### PROBLEM TO SOLVE:
Print the data exactly, leaving nothing out.

### INFORMATION PROVIDED:
************

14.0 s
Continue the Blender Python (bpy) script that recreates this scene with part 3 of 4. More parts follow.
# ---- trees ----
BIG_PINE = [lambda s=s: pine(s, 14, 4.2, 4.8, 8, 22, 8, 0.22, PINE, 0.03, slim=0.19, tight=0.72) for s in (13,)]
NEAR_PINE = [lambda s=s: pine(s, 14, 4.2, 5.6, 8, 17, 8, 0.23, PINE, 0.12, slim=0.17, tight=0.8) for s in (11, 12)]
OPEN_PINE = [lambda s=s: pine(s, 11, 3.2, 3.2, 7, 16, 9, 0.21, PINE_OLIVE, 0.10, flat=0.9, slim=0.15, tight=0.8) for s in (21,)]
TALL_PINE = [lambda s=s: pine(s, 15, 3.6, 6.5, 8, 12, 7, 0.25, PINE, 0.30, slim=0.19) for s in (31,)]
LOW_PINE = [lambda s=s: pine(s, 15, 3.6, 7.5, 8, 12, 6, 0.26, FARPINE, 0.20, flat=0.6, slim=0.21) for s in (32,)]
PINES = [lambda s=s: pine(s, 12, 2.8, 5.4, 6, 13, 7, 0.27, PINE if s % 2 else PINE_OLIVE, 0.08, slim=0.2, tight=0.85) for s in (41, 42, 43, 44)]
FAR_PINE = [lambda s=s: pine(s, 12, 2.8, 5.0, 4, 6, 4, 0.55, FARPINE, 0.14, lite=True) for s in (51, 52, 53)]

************

### EXPECTED OUTPUT:
14.0 s
Continue the Blender Python (bpy) script that recreates this scene with part 3 of 4. More parts follow.
# ---- trees ----
BIG_PINE = [lambda s=s: pine(s, 14, 4.2, 4.8, 8, 22, 8, 0.22, PINE, 0.03, slim=0.19, tight=0.72) for s in (13,)]
NEAR_PINE = [lambda s=s: pine(s, 14, 4.2, 5.6, 8, 17, 8, 0.23, PINE, 0.12, slim=0.17, tight=0.8) for s in (11, 12)]
OPEN_PINE = [lambda s=s: pine(s, 11, 3.2, 3.2, 7, 16, 9, 0.21, PINE_OLIVE, 0.10, flat=0.9, slim=0.15, tight=0.8) for s in (21,)]
TALL_PINE = [lambda s=s: pine(s, 15, 3.6, 6.5, 8, 12, 7, 0.25, PINE, 0.30, slim=0.19) for s in (31,)]
LOW_PINE = [lambda s=s: pine(s, 15, 3.6, 7.5, 8, 12, 6, 0.26, FARPINE, 0.20, flat=0.6, slim=0.21) for s in (32,)]
PINES = [lambda s=s: pine(s, 12, 2.8, 5.4, 6, 13, 7, 0.27, PINE if s % 2 else PINE_OLIVE, 0.08, slim=0.2, tight=0.85) for s in (41, 42, 43, 44)]
FAR_PINE = [lambda s=s: pine(s, 12, 2.8, 5.0, 4, 6, 4, 0.55, FARPINE, 0.14, lite=True) for s in (51, 52, 53)]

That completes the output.